The finance ministry outlook is for a strong export performance to translate into GDP growth of around 0.75 percent this year and 2.5 percent in 2012.

The ministry is forecasting average GDP growth of 3 percent a year from 2013 to 2015.

"Underpinning this expected rebound in economic activity is a strong outlook for goods and services exports. Indeed, the picture emerging is of an export-led recovery," Noonan said.

"The exporting sectors of the economy are generally performing very well. Last year, exports increased by 9.5 percent in real terms, the strongest growth rate for a decade."

A return to growth would be welcome relief for the debt-laden Irish economy, which was saved by a huge international bailout late last year.

It contracted by 1.0 percent in 2010, after it plummeted by a record 7.6 percent in 2009 when the full extent of the problems in the one-time 'Celtic Tiger' became clear. In 2008, GDP shrank by 3.5 percent.

Turning to Ireland's controversial 12.5 percent corporation tax rate, Noonan said it was an integral part of the government's strategy to encourage growth, to attract investment and to increase employment.

"Let me be absolutely clear on this issue: our 12.5 percent rate of corporation tax is here to stay. It is central to our industrial policy and is an integral part of our international brand.

"The government's message, therefore, is unequivocal.

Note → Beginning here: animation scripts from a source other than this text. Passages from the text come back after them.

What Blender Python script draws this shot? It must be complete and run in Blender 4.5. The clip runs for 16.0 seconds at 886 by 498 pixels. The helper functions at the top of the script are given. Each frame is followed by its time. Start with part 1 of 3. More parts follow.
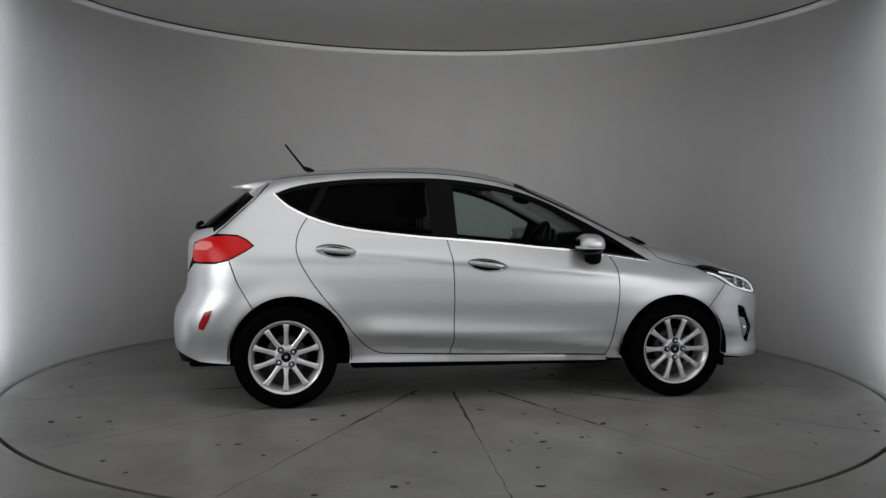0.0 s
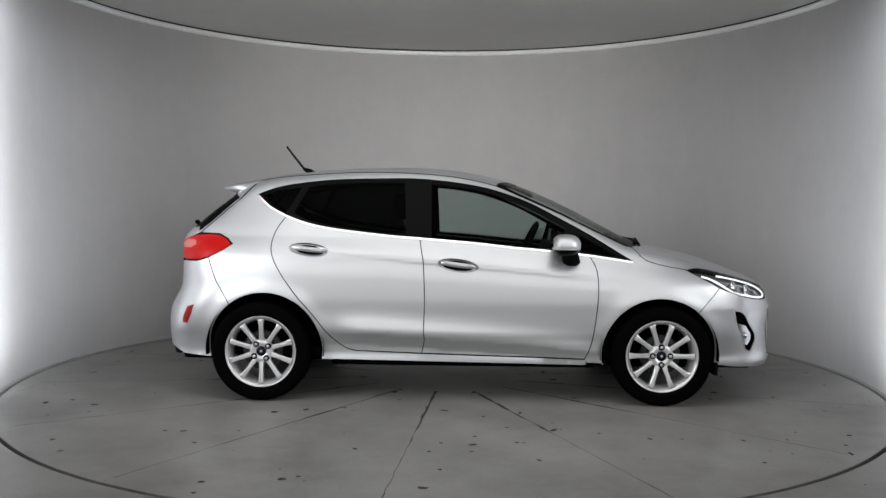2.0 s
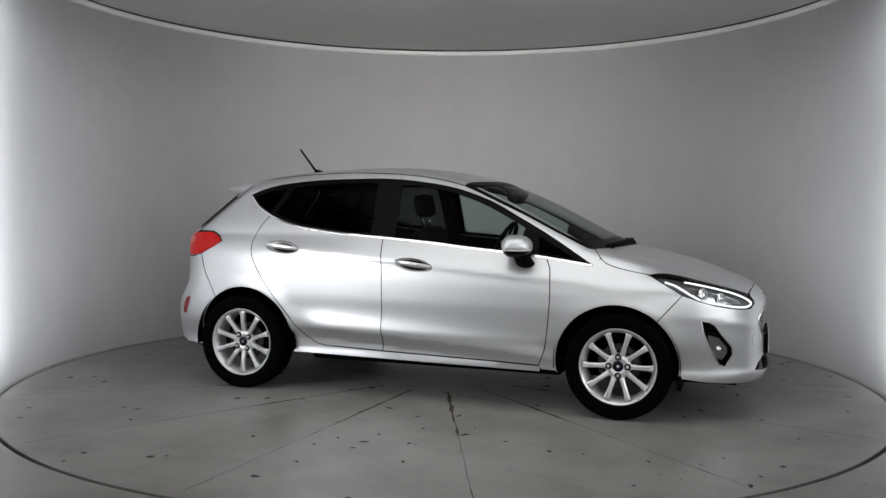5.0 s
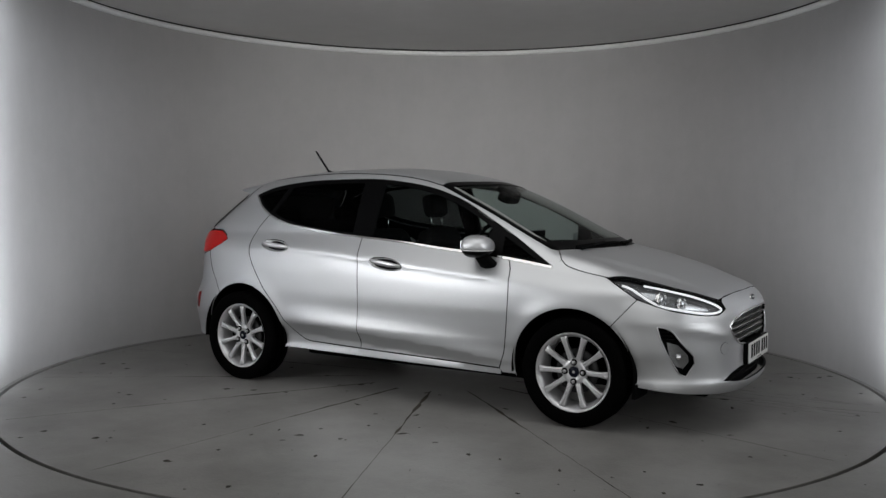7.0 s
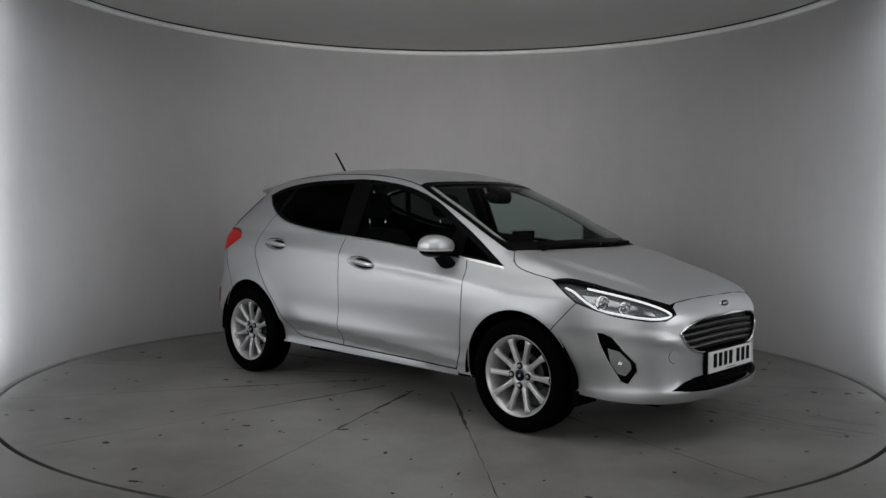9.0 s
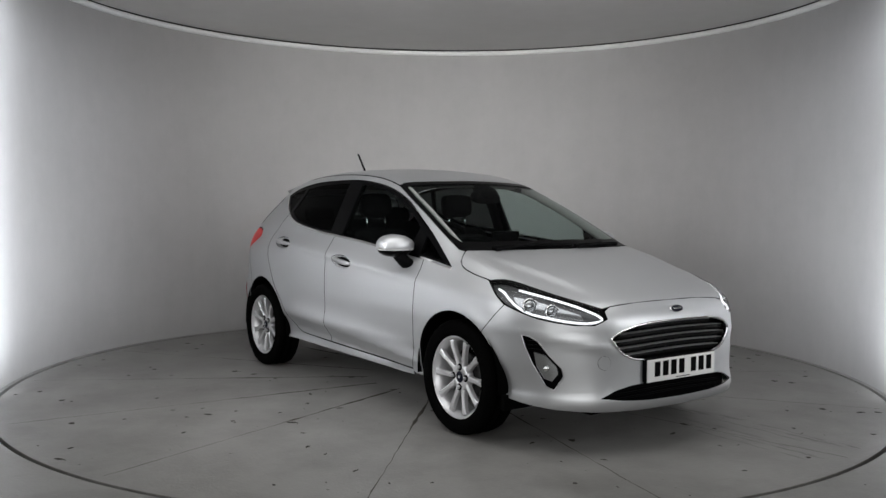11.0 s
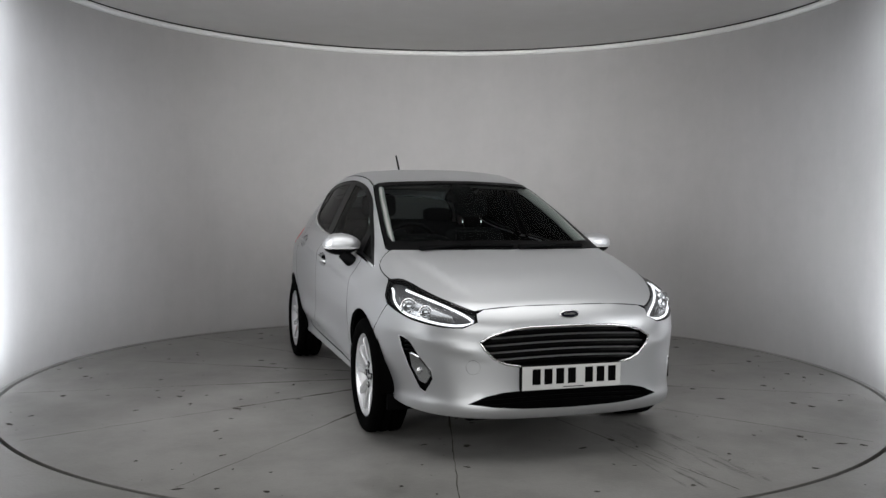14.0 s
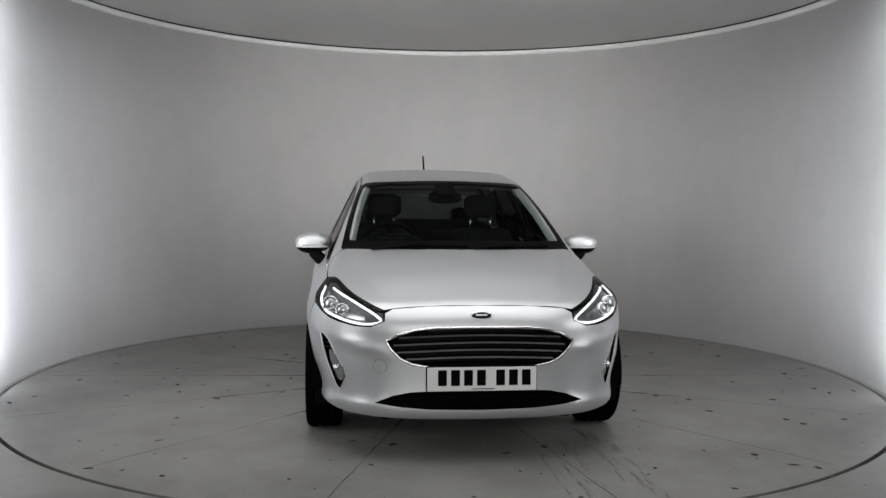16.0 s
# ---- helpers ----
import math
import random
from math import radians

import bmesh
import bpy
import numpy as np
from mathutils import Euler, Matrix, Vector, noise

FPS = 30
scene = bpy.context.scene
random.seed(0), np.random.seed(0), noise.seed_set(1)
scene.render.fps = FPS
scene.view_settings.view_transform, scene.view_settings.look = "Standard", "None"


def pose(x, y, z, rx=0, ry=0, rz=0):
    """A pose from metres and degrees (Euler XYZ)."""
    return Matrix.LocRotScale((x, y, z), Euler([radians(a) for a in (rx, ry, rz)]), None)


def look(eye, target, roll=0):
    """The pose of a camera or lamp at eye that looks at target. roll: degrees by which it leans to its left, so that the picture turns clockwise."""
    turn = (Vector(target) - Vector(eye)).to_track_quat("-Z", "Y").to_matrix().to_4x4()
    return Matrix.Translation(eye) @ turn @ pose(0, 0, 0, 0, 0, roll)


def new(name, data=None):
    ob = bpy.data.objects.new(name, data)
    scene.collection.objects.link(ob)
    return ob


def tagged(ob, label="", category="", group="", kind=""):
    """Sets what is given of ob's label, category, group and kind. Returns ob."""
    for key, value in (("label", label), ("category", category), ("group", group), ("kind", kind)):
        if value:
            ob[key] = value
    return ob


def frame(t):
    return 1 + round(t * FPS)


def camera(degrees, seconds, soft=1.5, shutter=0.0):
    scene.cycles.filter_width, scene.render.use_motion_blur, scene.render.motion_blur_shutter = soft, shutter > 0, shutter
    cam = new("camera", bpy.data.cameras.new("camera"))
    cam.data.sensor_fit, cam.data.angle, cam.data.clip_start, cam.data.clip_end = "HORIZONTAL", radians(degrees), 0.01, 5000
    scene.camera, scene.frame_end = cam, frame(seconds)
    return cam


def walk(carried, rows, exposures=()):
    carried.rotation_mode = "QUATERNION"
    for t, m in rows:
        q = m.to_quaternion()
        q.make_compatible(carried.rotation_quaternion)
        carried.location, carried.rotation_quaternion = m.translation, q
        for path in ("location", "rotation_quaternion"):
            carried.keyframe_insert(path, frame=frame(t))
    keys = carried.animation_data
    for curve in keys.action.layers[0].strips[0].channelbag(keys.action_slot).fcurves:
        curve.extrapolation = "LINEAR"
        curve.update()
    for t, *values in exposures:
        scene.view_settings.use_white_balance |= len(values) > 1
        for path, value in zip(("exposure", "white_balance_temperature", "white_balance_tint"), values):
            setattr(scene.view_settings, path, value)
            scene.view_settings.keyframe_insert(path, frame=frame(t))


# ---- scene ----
EXPOSURES = [(0, -1.08), (0.5, -0.86), (1, -0.71), (2, -0.49), (3, -0.43), (4.2, -0.33), (5.2, -0.65), (6.3, -0.93), (7.5, -1.07), (9.2, -1.1), (10.2, -0.72), (11.3, -0.34), (12.5, -0.29), (16, -0.27)]
from mathutils.geometry import delaunay_2d_cdt

# ---- camera: it stands still before the open side of the booth ----
cam = camera(53.38, 16.0)
EYE = pose(-0.014, -6.333, 1.234, 90 - 2.862, -0.441, 0.022)
walk(cam, [(0, EYE), (16, EYE)], exposures=EXPOSURES)

# turntable: steady turn, degrees at t seconds
CAR_X, CAR_Y = 0.124, -0.065


def turn(t):
    return 9.902 - 5.849 * t


# ---- light ----
world = bpy.data.worlds.new("world")
scene.world = world
world.use_nodes = True
world.node_tree.nodes["Background"].inputs[0].default_value = (0.5, 0.52, 0.55, 1)
world.node_tree.nodes["Background"].inputs[1].default_value = 0.02


def area(name, eye, target, sx, sy, watts, colour=(1, 1, 1), spread=180):
    data = bpy.data.lights.new(name, "AREA")
    data.shape, data.size, data.size_y, data.energy, data.color = "RECTANGLE", sx, sy, watts, colour
    data.spread = radians(spread)
    ob = new(name, data)
    ob.matrix_world = look(eye, target)
    return ob


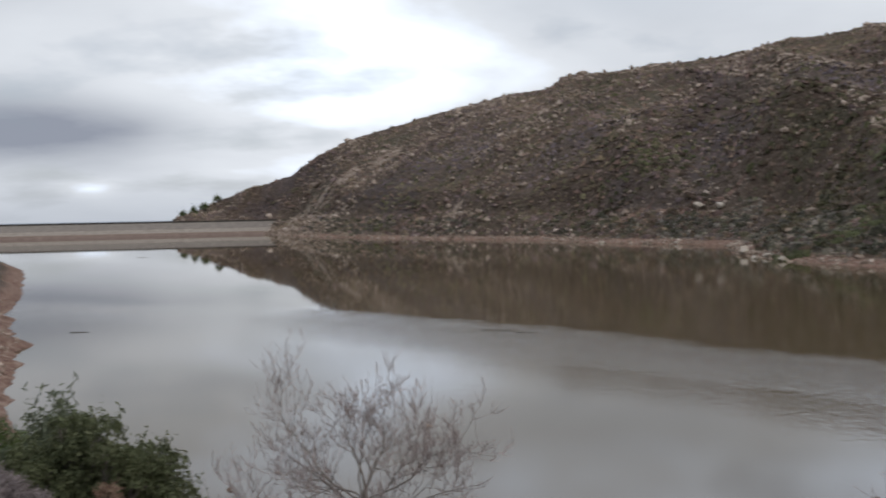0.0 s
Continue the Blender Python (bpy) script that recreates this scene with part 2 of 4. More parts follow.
def varied(name, stops, rough=0.9, scale=0.0, spec=0.2, trans=0.0, relief=0.0, island=True):
    """A material whose colour varies from piece to piece, and with a fine noise over each."""
    m, nt, b = material(name)
    g = node(nt, "ShaderNodeNewGeometry")
    f = g.outputs["Random Per Island"]
    if not island:
        f = node(nt, "ShaderNodeObjectInfo").outputs["Random"]
    if scale:
        n = noise_at(nt, g.outputs["Position"], scale, 4.0, 0.65)
        f = maths(nt, "ADD", maths(nt, "MULTIPLY", f, 0.45), maths(nt, "MULTIPLY", maths(nt, "SUBTRACT", n, 0.22), 0.98))
        if relief:
            bump(nt, b, n, relief)
    c = ramp(nt, f, stops)
    nt.links.new(c, b.inputs["Base Color"])
    b.inputs["Roughness"].default_value = rough
    b.inputs["Specular IOR Level"].default_value = spec
    if trans:
        thin = node(nt, "ShaderNodeBsdfTranslucent", [(0, c)])
        both = node(nt, "ShaderNodeMixShader", [(0, trans), (1, b.outputs[0]), (2, thin.outputs[0])])
        nt.links.new(both.outputs[0], nt.nodes["Material Output"].inputs["Surface"])
    return m


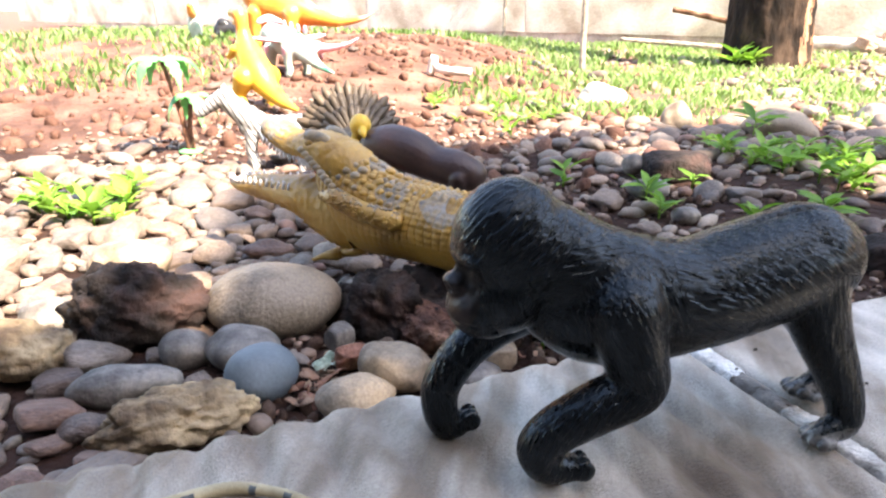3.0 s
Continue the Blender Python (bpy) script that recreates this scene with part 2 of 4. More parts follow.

I can assure the house that there will be no deviation from that position," Noonan said.

Ireland is seeking a cut in the average interest rate of 5.8 percent on the EU-International Monetary Fund rescue package it was forced to accept last November.

EU partners initially pushed Ireland to raise its controversial corporation tax rate in stormy exchanges that culminated in a eurozone summit clash between Irish premier Enda Kenny and French President Nicolas Sarkozy shortly after Kenny took power.